Steve Pacala - Storer lecture

Excellent visit from a former advisor, Steve Pacala, at Davis for a Storer lecture.

 Seminar

  • atmospheric CO2 is roughly half CO2 production, rest is being mitigated by the natural carbon sink

  • Carbon sink is half ocean, half terrestrial

A grim future:

  • 450ppm not feasible

  • 500ppm best case

  • 550ppm is likely even if we are largely successful

Even worse if the terrestrial sink collapses.  Will it?  Discussion of GCM models.

There’s no reason to trust these models - and I make them. - 100’s of free parameters. This is the nature of an ecological crisis. the policy world needs an answer. the science isn’t ready, and that’s just tough.

Current climate models predict collapse of sink due to carbon enrichment going mostly into fine roots, rather than more lasting trunks.  These disagree with the FACE experiments at Duke manipulating the carbon enrichment of trees empirically.  Current carbon methods scale the leaf to the globe, and have forgotten the lesson of Gersani’s soybeans (Gersani et. al. 2001). Steve elegantly summarized:

Nature isn’t a meritocracy. it’s more like an sat test where you can also kick people in the face.

Next is a beautiful recap of approximating the individual-based simulation forest SORTIE models into the analytically tractable PPA model with hopes that this can scale to the global scale, wonderfully described in Purves et al (Purves et. al. 2008), which I cut my teeth on as an undergraduate.

What follows next is upcoming insights from his grad student Caroline Farrior and others on root-shoot competition that may resolve the FACE/GCM paradox. (unpublished, no notes here yet).

Speaker dinner

Perhaps the best part of the Storer lectures is the session after dinner where the guest is invited to expound upon any topic of interest and controversy.
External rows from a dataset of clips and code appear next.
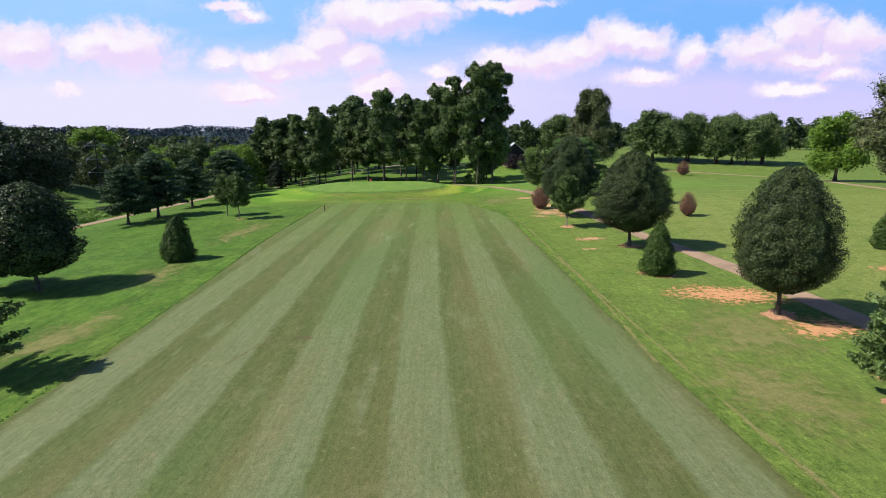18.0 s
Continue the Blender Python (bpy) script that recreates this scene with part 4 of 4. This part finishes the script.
# ---------------------------------------------------------------- woods
def woods(name, spots, mat, label, seed, count=900, size=1.0, trunk=True, front=lambda x, y: 0.0):
    """Many trees as one mass of leaf clumps and stems; spots: x, y, height, width."""
    rng = np.random.default_rng(seed)
    bits, stems = [], []
    for x, y, h, w in spots:
        z = float(land(x, y))
        lob = bough_lobes(rng, w / 2 * 1.12, h * 0.06, h, [0, .15, .45, .75, 1], [.8, .97, 1, .82, .5], 13, 5, 0.05, 0.36)
        lob[:, :3] += (x, y, z)
        fine = 1.0 + 1.6 * front(x, y)
        bits.append(leaves(lob, int(count * 1.35 * fine), size * (0.62 + 0.02 * w) / fine ** 0.55, rng, 0.36, 0.35, 0.07, 1.1, three=True))
        bits.append(leaves(lob * (1, 1, 1, .66, .66, .66), int(count * 0.3), 1.15 * size, rng, three=True))
        if trunk:
            t, r = np.linspace(0, 1, 4), rng.normal(size=2) * 0.4
            stems.append(tube(np.stack([x + r[0] * t, y + r[1] * t, z - 0.3 + h * 0.6 * t], 1), 0.3 * (1 - 0.7 * t), 5))
    root = tagged(new(name), label, "woodland", kind="stuff")
    child("canopy", mesh_of("canopy", *join(bits), mat), root)
    if stems:
        child("stems", mesh_of("stems", *join(stems), BARK_DARK, True), root, "dark bare tree stems")


rng = np.random.default_rng(5)
spots = []
for _ in range(900):                       # wooded bank beyond the pond
    x, y = rng.uniform(-235, -104), rng.uniform(95, 262)
    lane = abs(x + 101 + (y - 161) * 0.16)
    if lane < 7 or math.hypot((x - POND[0]) / (POND[2] + 5), (y - POND[1]) / (POND[3] + 5)) < 1 or (x > -112 and y < 195):
        continue
    if all((x - s[0]) ** 2 + (y - s[1]) ** 2 > 85 for s in spots) and len(spots) < 90:
        spots.append((x, y, rng.uniform(17, 23) + 5 * (140 < y < 195) + 1.5 * (y > 195) - 3 * (y > 168 and x > -150), rng.uniform(13, 19)))
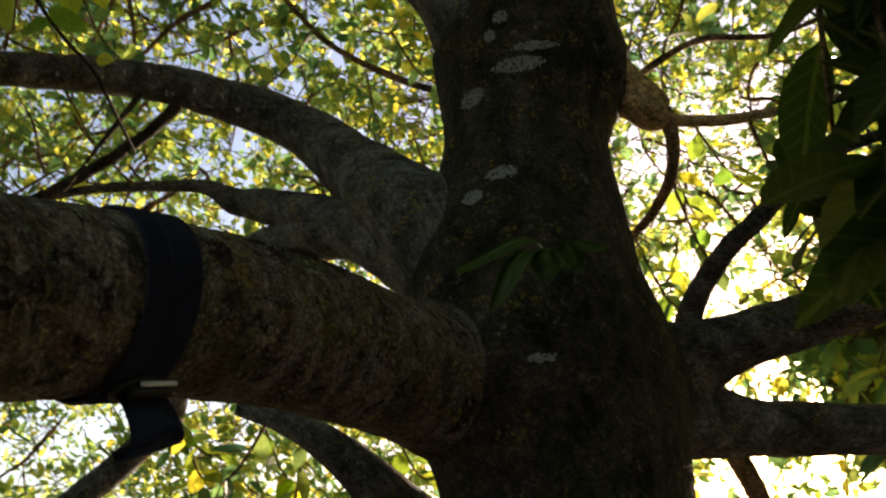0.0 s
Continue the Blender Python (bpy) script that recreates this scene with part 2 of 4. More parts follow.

Sometimes this feels like roasting the guest, but tonight it was more the other way around.  Steve reminded us of the poor state of science recognition in the country (most Americans cannot name a single scientific agency they trust – a few come up with NASA, and a few with CDC, and no one has heard of the National Academy).  He then challenged us to answer what we were doing about it, and shared some insights from their work at Climate Central.

After much study, their team has decided that Americans trust local weather media anchor the most of almost any authority, and tend to turn to this source particularly during extreme weather events.  These anchors are well rewarded for this trust as some of the best paid media positions, making some $2e6 a year.  Couple this with two other key observations: (1) during a weather crisis, people are most receptive to ideas about climate change (Hurricane Katrina is perhaps the best example); and (2) these anchors love discussing data on climate change during these events.

The latter surprised me – anyone else trying to get trust of the public avoids controversial topics.  But for the local weather anchor, this lets them say things like “the heat waves this summer are twice as frequent as the heat waves our grandfathers in this town experienced.”  It gives them something to talk about, and it gives their viewers something to talk about, call in, and post on their blogs, driving up their ratings.

The facts are there. (Pacala even observed that the US military uses a moving-average weather model to get accurate forecasts because they just couldn’t get accurate predictions in combat areas without building climate change into their models). To sway the American public, we just need to get the current conditions compared to historical conditions, wait for the next extreme weather, and demonstrate it’s a statistical outlier, and get the data into the hands of the local weather news anchors.  Everywhere in the US.

Pacala didn’t get much push back on this, though the connection of extreme weather and climate is of course not the favorite tack of scientific community.  It was onlythis Septemberthat Nature ran a series of pieces putting this forward seriously(Schiermeier, 2011) - the articles and comments make great reading.

Meeting

Discussion of warning signals and potential data sets, particularly for spatial systems.

  • Black hawk island - spatial waves in tree dynamics between maples (improve soil strategy) and spruce (degrade soil strategy).

  • Varve lake pollen deposits – very rich history.  Suggested a European database and US database, still trying to track these down. The European one?